The Unfettered Critic – November 2024
AN INCREASINGLY COMMON TV TROPE has ripened into our favorite TV trope.
We hope that provocative sentence has prompted you to ask two questions. #1: What the heck is a trope? and #2: What favorite TV trope is that?
To answer your first question, a trope is an overused device, or stereotype. To your second question, we respond with a third question, the type of which you’d more likely expect to hear from a door-to-door “solictor:”
“Have you heard the words of The Magical Investigator?”
That’s our name for the exploits of a non-professional detective whose innate sleuthing skills sooo impress the local constabulary that the real cops—the licensed law enforcement officials—can’t resist taking advantage of his/her talents.
Considering that these savants operate freely without legit credentials, what else could they be but “magical”?
Magical Investigators have snooped around for longer than you’d think: some for more than half a century (think The Hardy Boys), others for just a few decades (like the protagonists of Murder, She Wrote, Remington Steele, Castle, Monk, The Mentalist, etcetera).
Their magical skills vary. Some, like Richard Castle and Murder She Wrote’s Jessica Fletcher, are clever writers who easily can dissect a tricky plot. Others, like conmen Remington Steele and The Mentalist’s Patrick Jane, know all about scams. And then there’s Monk, who actually was a crack licensed investigator until the murder of his wife so exacerbated his neuroses that he no longer could hold a real job. Still, his deductive skills remained sharp enough that the cops would have been idiots not to employ him as a “consultant.”
When carefully produced, these shows are irresistible. When they’re not, or when they’re blatantly based on similar shows—we take them off our “most arresting” list.

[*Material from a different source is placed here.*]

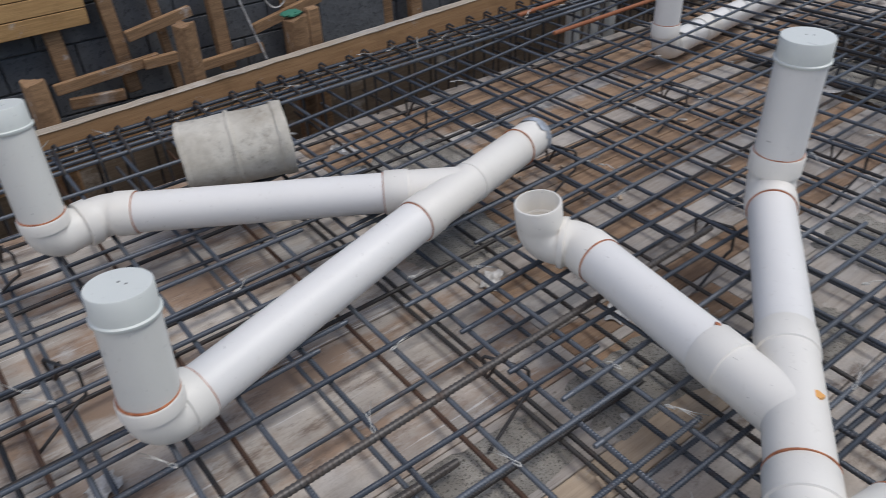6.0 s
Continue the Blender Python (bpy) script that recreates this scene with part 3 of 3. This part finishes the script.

Magical Investigators abound, of course, in current series, too. Only Murders in the Building (on Hulu), winner of several Emmys for its great cast (Steve Martin and Martin Short in a TV series? Lucky viewers!) and tends to feature amazing guest stars (Meryl Streep! Nathan Lane!). Then there’s Elsbeth, which debuted last year on CBS, featuring Carrie Preston in the role she originated on The Good Wife. Elsbeth’s sort of Monkish, and if a celeb’s featured in an episode, you can bet that’s your killer. You’ll recognize that as a trope within a trope, lifted not so lightly from the classic fictional cop Columbo (The famous guest star always was guilty). Murders and Elsbeth are quite funny, but what with Elsbeth being a female Monk/Columbo, and Steve and Marty never quite leaving their established comedic personas long enough to “become” the fictional characters they’re playing, they’re not always “must see TV.”
As for really recent pilots, High Potential (ABC) is about a crime scene cleaner (a specially trained janitor) with a genius-level IQ. That set-up might make for good procedural fodder, but it’s pretty predictable. Still, we’re giving it a chance.
Finally, we’re not yet sure about the new Matlock (CBS). Surprisingly, it’s not a retread of the old Andy Griffith series, although the main character Madeline “Matty” Matlock (played by Kathy Bates) mentions that show a lot. She claims that when women reach a certain age, they achieve a level of invisibility that aids in sleuthing. She uses this superpower to work her way into employment at a high-powered NYC law firm, ostensibly to erase personal debt and provide financial support for her grandson. But by the end of the pilot episode, you realize that’s not why she’s there at all…
We’re hoping that her show’s continuing plotline, like her magical investigating, isn’t invisible as well!